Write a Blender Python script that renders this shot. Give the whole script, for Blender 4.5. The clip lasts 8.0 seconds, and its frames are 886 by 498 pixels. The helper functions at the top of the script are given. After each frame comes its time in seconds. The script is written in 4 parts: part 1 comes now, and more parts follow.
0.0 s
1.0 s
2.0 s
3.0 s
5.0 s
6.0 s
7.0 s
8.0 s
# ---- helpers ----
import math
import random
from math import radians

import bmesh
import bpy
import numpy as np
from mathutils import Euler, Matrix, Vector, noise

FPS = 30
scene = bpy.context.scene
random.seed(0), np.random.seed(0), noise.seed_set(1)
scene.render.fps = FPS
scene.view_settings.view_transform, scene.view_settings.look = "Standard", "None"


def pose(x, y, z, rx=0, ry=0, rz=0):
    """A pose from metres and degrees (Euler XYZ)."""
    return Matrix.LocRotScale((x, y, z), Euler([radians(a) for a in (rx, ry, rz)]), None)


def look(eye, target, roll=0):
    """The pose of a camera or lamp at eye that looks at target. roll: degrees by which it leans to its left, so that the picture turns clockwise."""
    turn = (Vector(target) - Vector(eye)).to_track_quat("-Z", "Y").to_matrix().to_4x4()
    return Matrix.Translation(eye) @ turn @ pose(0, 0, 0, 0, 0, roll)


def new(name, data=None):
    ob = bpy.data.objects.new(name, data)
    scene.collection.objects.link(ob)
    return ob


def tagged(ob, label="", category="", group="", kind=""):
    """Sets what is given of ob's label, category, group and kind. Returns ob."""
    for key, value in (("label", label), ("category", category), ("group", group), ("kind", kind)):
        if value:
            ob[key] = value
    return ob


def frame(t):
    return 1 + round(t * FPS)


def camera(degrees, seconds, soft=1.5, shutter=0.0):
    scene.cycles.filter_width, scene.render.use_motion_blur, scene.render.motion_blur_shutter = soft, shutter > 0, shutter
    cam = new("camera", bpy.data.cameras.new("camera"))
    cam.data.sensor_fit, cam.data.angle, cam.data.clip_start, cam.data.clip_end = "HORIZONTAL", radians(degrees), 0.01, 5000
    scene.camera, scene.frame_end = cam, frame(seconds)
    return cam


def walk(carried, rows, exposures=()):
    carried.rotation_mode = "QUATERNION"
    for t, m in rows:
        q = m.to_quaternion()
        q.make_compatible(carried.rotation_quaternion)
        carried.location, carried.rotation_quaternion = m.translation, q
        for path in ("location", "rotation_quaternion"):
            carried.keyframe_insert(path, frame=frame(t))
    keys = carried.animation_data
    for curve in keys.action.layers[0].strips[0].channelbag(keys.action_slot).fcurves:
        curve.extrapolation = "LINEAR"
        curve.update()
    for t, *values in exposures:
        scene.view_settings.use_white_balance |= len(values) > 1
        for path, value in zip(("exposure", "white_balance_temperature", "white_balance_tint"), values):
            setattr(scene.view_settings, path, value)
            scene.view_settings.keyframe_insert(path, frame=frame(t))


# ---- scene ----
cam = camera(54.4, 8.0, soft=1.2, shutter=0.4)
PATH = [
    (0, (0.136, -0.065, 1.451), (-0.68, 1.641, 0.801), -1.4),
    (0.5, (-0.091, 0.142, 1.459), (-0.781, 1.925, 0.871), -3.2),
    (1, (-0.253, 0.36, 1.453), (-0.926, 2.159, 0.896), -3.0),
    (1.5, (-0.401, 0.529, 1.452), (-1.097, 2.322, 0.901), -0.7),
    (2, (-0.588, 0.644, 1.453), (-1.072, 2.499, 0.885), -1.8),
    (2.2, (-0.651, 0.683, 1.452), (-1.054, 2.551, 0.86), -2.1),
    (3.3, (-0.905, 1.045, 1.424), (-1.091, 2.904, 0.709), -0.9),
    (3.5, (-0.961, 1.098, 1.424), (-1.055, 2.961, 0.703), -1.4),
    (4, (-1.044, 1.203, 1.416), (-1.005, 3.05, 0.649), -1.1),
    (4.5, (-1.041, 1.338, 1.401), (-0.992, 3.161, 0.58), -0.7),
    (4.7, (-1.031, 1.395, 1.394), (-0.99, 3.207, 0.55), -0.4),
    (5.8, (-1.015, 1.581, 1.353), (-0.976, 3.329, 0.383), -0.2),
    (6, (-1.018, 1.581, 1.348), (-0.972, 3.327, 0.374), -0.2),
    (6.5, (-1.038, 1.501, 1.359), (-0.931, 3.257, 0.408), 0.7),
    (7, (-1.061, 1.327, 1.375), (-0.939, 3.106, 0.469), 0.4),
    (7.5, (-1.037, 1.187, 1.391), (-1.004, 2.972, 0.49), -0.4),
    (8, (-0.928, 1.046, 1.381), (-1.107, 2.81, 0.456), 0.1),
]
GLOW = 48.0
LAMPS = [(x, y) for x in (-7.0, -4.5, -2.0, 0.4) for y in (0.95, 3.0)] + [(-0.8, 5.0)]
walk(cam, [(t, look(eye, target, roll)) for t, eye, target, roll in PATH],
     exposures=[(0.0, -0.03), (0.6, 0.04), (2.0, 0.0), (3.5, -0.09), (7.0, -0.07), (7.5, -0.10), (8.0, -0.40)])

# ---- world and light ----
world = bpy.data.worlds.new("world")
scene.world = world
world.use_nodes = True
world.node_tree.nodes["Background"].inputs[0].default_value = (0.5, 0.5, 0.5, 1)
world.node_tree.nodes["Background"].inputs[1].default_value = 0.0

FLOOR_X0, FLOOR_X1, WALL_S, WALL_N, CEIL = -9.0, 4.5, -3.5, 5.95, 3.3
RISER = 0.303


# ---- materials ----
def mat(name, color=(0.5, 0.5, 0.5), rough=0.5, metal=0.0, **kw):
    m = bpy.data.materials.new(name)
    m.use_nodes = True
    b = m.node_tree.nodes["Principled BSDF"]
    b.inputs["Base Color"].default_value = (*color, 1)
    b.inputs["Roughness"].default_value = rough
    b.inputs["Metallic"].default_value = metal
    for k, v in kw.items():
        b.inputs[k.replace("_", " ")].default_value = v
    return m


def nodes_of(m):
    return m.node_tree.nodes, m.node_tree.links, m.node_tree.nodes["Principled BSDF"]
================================
§ WHAT TO WORK ON:
Gather up every line in the data above that contains the word "shutter", copying each one.

§ COMPLETED EXERCISE:
def camera(degrees, seconds, soft=1.5, shutter=0.0):
    scene.cycles.filter_width, scene.render.use_motion_blur, scene.render.motion_blur_shutter = soft, shutter > 0, shutter
cam = camera(54.4, 8.0, soft=1.2, shutter=0.4)